Sunday, 17 August 2014

Books on the firm

When thinking about the history of the theory of the firm, as we all do early on a Sunday morning, I've been thinking about which books are really important to the subject and thus are actually worth reading. Many of the major contributions to the theory of the firm have come in the form of journal articles. Economists are not big on writing books.

But what books are worth reading to get an understanding of the contemporary (post-1970) mainstream theory of the firm? Well here's my list.

Two books which contain the classics on which most of the contemporary theories are based are:
  1. Knight, Frank H. (1921). Risk, Uncertainty and Profit, Boston: Houghton Mifflin Company.
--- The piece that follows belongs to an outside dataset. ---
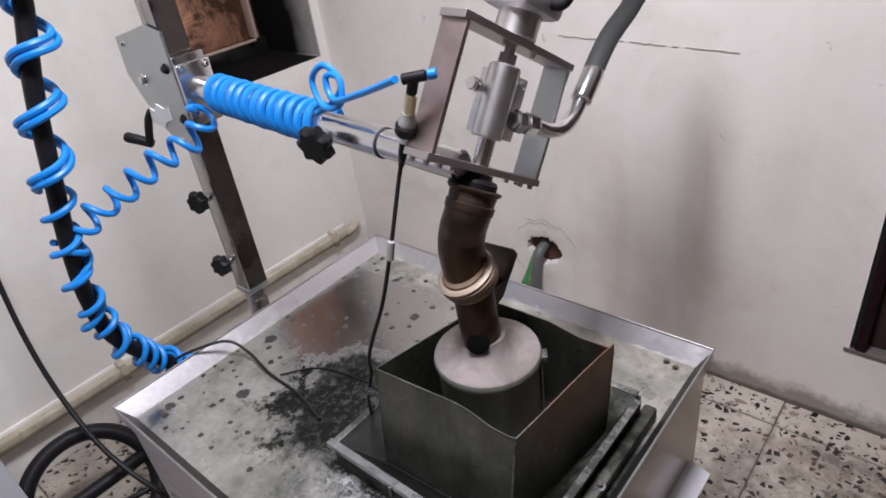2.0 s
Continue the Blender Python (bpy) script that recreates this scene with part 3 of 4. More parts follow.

This is a book that is getting an increasing amount of attention. Albeit very late in the piece
  2. Oliver E. Williamson and Sidney G. Winter (eds.) (1993). The Nature of the Firm: Origins, Evolution, and Development, New York, Oxford: Oxford University Press. This includes a reprint of Coase's 1937 classic "The Nature of the Firm". It also includes reprints of Coase's three essays on the Origin, Meaning and Influence of his 1937 paper as well as his Noble Lecture: "The Institutional Structure of Production".
When it comes to the important books that the classics gave rise to, there are a few. An obvious place to start is with three books by Oliver Williamson. These develop the transaction cost approach to the firm:
  1. Williamson, Oliver E. (1975). Markets and Hierarchies: Analysis and Antitrust Implications, New York: The Free Press.
  2. Williamson, Oliver E. (1985). The Economic Institutions of Capitalism, New York: The Free Press.
  3. Williamson, Oliver E. (1996). The Mechanisms of Governance, Oxford: Oxford University Press.
To cover the property rights approach to the firm there is:
  1. Hart, Oliver D. (1995). Firms, Contracts, and Financial Structure, Oxford: Oxford University Press.
As to the reasons for, and the shortcomings of, different forms of ownership of firms see Henry Hansmann's book:
  1. Hansmann, Henry (1996). The Ownership of Enterprise, Cambridge, Mass.: Harvard University Press.
A number of interesting essays appear in this book by Harold Demsetz:
  1. Demsetz, Harold (1995). The Economics of the Business Firm: Seven Critical Commentaries, Cambridge: Cambridge University Press.
Two recent books that may have influence in the future due to their integration of the theory of the entrepreneur with the theory of the firm are:
  1. Spulber, Daniel F. (2009). The Theory of the Firm: Microeconomics with Endogenous Entrepreneurs, Firms, Markets, and Organizations, Cambridge: Cambridge University Press.
  2. Foss, Nicolai J. and Peter G. Klein (2012). Organizing Entrepreneurial Judgment: A New Approach to the Firm, Cambridge: Cambridge University Press.
I'm sure there are a few others I have missed.

2 comments:

Afifah said...

Thank you very much. I'm a PhD student from Malaysia. Currently my interest is to find out about the unification of theory of the firm from Islamic worldview (specifically 'Tawhidic paradigm'). By acknowledging the contributions of the theory of the firm until today, I try to explore for the unification from Islamic worldview to see how it can fill up the shortcomings with the moral hazards,ethics, integrity, or sustainability issues of the firm. Welcome any comments from you.

Nur Afifah
Malaysia

Paul Walker said...

The only thing I have come across in anyway related to this would be the discussion that Timur Kuran gives of the effects of the absence of the corporation in Islamic Law in his book "The Long Divergence: How Islamic Law Held Back the Middle East", Princeton: Princeton University Press, 2011.